A total of 24 states are now challenging the legality of the administration’s mandate, in addition to dozens of private legal battles playing out nationwide.

“The Department of Education—in all the litigation that’s going on across the country and in their major, chief mandate that they sent out nationally to all the schools saying that Title IX requires schools to allow students of one sex to enter locker rooms and bathrooms of students of the opposite sex—they’re all relying on the Gloucester decision from the 4th Circuit to say that’s required,” Tedesco said. “What the Supreme Court has done is thrown that decision into serious doubt.”

Tedesco, who is involved in several of these challenges, said the decision is “a really important outcome” for Alliance Defending Freedom’s case in Illinois.

In that case, 50 families in the Chicago area are suing the Department of Education and the Justice Department for threatening to take away federal funding if the school does not comply with the Obama administration’s interpretation of Title IX.

Lawyers for the Obama administration, Tedesco said, “have been citing the Gloucester decision over and over again for why they should win.”

Now, he said, “it’s going to be a lot more difficult for them to rely on that case, with the Supreme Court putting the entire decision on hold and calling it into question.”

Gloucester County, located about 140 miles south of Washington, D.C., and just north of Newport News, Virginia, has more than 5,000 students in its eight public schools.

The Gloucester County school board welcomed Wednesday’s decision, saying in a press release that it “continues to believe that its resolution of this complex matter fully considered the interests of all students and parents in the Gloucester County school system.”

Josh Block, a lawyer for the American Civil Liberties Union representing Gavin, said he was disappointed by the decision because it will leave Gavin isolated from the rest of the student body.

In a blog post, Block wrote:

Gavin was preparing to begin his senior year with a fresh start.

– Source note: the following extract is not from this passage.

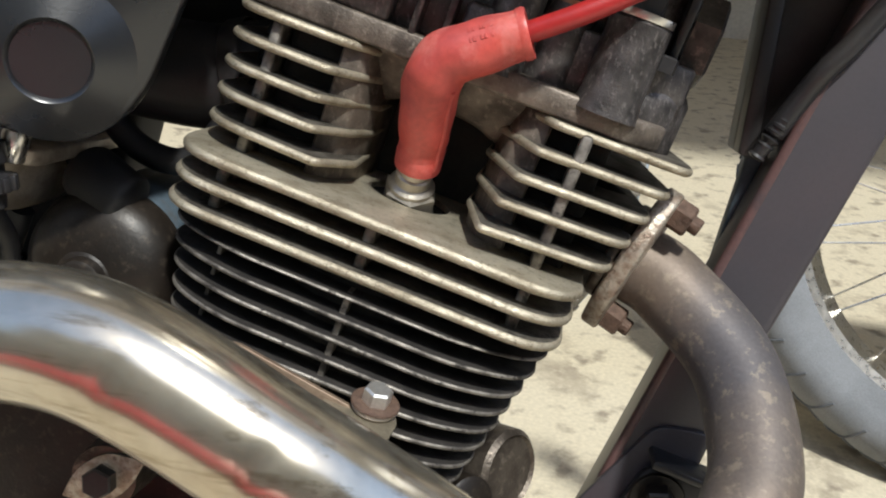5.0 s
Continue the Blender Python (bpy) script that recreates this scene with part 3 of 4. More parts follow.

He would finally be able to use the restroom without being isolated. Even if the Supreme Court ultimately decides to let the lower court’s decision stand, Gavin will have had to spend most of his senior year forced to use a separate restroom from the rest of his classmates, simply because of who he is.

The high court’s four conservative-leaning justices all voted in favor of the stay. They were joined by Justice Stephen Breyer who wrote that he granted the stay “as a courtesy” in order to “preserve the status quo.”

Only four justices are needed for the Supreme Court to review a case, making it likely that the bathroom fight could be decided soon.